The security of Poland’s borders with Belarus, Ukraine and Russia is a main campaign theme for Tusk as his Civic Platform party prepares for the European Parliament elections on June 9, with the prime minister increasingly describing irregular migration on the Polish-Belarusian border as a threat.

At a May 21 press conference, Tusk presented what he claimed was fresh information received from the Polish intelligence services about the Belarusian border.

“Today, we got confirmation that the migratory pressure on our eastern border is not spontaneous, these are not people escaping to somewhere,” Tusk said. “90 per cent of the people who illegally cross our border are people in possession of Russian visas. Today, it is the Russian state that is behind the recruitment, transport and smuggling of people.”

BIRN reported already in December 2022 that 90 per cent of the migrants coming to Poland via Belarus have travelled through Russia with Russian visas.

“Those are not refugees, those are less and less migrants, families, poor people needing help,” Tusk continued. “In 80 per cent of the cases, these are organised groups of men, aged 18-30, very aggressive.”

Creating a sense of impending threat, Tusk added that intelligence sources have suggested several groups of migrants numbering in the thousands were waiting in Russia ready to move westward.

According to Grupa Granica, out of the 1,855 migrants that have requested help from activists since the beginning of the year, 193 were women and 178 children, including 131 unaccompanied minors.

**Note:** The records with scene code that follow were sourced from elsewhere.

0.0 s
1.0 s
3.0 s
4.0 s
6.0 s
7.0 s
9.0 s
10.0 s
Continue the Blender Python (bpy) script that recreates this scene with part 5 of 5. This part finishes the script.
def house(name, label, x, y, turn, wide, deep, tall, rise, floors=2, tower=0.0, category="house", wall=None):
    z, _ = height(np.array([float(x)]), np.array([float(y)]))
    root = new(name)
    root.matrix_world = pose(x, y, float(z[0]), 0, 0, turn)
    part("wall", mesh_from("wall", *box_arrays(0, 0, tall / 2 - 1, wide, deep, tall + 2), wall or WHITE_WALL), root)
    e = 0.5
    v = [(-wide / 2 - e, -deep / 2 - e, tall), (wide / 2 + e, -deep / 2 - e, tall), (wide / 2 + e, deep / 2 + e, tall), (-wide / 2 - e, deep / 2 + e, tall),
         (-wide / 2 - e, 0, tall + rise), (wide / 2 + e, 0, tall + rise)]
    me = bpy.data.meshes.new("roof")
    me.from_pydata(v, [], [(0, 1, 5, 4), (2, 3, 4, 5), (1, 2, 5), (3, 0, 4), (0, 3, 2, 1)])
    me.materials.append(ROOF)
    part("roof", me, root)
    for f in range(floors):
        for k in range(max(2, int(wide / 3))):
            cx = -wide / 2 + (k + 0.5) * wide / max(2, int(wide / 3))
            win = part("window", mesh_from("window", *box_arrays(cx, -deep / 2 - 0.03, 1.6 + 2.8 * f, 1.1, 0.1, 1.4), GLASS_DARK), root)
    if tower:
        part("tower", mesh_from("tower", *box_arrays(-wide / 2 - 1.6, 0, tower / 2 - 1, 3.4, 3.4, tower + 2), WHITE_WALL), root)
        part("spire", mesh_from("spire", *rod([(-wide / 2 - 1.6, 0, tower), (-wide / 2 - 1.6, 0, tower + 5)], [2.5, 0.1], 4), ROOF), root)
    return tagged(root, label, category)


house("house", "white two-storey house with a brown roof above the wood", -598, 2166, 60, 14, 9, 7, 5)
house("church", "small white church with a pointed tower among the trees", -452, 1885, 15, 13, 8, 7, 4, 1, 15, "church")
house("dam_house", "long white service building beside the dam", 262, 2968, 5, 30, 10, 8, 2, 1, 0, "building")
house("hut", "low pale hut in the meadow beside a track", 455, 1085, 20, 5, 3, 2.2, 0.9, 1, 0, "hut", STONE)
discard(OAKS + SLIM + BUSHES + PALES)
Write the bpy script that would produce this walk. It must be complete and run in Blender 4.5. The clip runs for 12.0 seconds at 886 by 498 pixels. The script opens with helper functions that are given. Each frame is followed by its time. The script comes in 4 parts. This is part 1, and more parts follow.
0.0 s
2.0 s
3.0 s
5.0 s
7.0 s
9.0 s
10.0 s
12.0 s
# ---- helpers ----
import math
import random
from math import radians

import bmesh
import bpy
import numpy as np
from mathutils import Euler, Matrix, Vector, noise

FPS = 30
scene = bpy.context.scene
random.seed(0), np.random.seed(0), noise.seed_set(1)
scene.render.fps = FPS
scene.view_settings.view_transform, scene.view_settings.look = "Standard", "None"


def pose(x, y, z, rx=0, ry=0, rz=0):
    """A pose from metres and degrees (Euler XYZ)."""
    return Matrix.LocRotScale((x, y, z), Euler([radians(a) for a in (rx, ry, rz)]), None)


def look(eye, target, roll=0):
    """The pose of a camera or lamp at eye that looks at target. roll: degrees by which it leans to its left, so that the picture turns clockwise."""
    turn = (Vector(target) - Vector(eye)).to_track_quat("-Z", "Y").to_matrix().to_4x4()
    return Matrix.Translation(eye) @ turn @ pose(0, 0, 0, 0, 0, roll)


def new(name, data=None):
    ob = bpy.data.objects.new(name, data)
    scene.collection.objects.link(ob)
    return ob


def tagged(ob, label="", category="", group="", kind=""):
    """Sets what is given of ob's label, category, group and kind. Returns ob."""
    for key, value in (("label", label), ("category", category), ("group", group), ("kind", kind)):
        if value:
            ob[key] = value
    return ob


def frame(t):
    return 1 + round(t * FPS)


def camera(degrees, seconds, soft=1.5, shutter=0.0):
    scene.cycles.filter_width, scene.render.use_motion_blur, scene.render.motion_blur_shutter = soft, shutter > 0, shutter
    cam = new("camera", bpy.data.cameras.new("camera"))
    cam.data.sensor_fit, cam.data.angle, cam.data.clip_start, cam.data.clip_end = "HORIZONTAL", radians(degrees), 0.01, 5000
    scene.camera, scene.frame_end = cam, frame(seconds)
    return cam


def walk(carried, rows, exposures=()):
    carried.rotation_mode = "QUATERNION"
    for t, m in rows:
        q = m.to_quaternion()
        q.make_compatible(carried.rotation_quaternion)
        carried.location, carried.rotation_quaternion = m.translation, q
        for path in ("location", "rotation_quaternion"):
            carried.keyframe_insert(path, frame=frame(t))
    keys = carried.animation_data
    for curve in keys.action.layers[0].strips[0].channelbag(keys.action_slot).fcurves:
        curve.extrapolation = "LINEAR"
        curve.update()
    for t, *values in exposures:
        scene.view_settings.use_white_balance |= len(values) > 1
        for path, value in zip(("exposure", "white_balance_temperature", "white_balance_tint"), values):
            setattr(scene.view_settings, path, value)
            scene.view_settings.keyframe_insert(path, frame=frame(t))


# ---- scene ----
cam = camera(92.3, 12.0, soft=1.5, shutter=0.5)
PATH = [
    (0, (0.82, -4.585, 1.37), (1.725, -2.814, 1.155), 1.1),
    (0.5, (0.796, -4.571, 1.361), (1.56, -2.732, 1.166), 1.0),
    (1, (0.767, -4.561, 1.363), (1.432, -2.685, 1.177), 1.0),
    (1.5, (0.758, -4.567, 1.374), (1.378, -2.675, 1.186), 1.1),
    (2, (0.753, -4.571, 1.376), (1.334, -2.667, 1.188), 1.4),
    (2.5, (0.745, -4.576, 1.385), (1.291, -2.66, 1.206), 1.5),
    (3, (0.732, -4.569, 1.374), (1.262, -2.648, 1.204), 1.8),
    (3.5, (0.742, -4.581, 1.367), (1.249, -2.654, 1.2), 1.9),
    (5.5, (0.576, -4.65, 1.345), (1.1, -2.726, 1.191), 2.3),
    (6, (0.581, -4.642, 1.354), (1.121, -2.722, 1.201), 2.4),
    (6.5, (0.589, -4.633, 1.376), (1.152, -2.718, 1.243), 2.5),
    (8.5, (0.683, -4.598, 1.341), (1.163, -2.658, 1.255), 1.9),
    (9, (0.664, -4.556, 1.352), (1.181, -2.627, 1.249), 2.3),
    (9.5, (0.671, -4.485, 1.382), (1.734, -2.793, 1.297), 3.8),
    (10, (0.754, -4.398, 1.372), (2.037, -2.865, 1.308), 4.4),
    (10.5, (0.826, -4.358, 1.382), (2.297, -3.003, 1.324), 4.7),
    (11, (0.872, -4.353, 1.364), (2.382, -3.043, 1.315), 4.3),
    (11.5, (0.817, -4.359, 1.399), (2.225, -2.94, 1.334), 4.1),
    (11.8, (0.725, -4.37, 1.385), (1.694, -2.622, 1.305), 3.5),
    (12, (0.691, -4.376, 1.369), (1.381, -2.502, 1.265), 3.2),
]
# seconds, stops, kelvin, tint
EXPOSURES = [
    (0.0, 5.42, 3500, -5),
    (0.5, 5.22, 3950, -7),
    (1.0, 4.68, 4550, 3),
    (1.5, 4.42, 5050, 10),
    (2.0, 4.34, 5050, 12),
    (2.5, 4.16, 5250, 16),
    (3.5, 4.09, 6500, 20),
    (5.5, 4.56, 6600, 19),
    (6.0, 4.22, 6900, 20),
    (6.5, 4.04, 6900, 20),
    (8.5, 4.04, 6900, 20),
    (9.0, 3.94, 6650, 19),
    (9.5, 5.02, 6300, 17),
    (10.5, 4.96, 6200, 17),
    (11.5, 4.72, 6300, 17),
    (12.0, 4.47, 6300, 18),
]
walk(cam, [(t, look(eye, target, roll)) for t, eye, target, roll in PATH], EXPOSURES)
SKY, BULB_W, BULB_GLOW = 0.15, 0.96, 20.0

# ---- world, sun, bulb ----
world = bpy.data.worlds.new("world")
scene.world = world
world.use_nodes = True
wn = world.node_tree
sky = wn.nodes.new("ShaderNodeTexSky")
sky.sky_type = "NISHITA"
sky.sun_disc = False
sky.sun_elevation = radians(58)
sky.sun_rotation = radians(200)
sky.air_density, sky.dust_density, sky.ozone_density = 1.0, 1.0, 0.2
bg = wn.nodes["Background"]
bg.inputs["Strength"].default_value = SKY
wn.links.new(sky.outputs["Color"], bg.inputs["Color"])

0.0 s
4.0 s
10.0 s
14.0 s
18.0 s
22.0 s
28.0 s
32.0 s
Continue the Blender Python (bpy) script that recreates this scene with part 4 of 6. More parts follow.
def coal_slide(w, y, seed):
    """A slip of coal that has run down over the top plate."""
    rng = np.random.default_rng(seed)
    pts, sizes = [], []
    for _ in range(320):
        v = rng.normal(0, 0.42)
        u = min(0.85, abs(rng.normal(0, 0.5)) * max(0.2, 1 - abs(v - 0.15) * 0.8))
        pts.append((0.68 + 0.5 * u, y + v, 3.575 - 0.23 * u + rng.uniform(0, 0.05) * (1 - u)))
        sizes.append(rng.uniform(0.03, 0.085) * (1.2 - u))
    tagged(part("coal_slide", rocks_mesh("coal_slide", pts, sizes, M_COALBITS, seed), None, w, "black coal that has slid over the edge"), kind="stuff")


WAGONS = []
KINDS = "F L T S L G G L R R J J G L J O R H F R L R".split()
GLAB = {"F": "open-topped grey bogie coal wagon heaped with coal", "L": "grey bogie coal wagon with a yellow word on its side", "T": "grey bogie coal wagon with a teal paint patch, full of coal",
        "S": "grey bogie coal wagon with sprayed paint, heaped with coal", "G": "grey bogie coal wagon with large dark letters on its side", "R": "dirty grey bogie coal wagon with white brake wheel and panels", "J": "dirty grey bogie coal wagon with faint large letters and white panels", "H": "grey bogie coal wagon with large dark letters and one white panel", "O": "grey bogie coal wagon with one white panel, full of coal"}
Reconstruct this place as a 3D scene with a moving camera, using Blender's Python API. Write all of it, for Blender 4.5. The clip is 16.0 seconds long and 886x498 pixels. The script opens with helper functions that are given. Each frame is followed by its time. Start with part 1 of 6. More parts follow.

On Monday, Tusk is due to announce an extra 10 billion zloty (about 2.3 billion euros) for fortifying the border with Belarus and the northern border with the Russian exclave of Kaliningrad. That package of measures, called “Eastern Shield”, is designed to “significantly limit the mobility of the potential aggressor”, Tusk said, referring more generally to threats coming from Russia.

As the number of migrants trying to enter Poland via Belarus is on the rise again, reaching 200-300 a day in May, their ability to enter Europe via this route is set to become harder and harder under the new Polish government.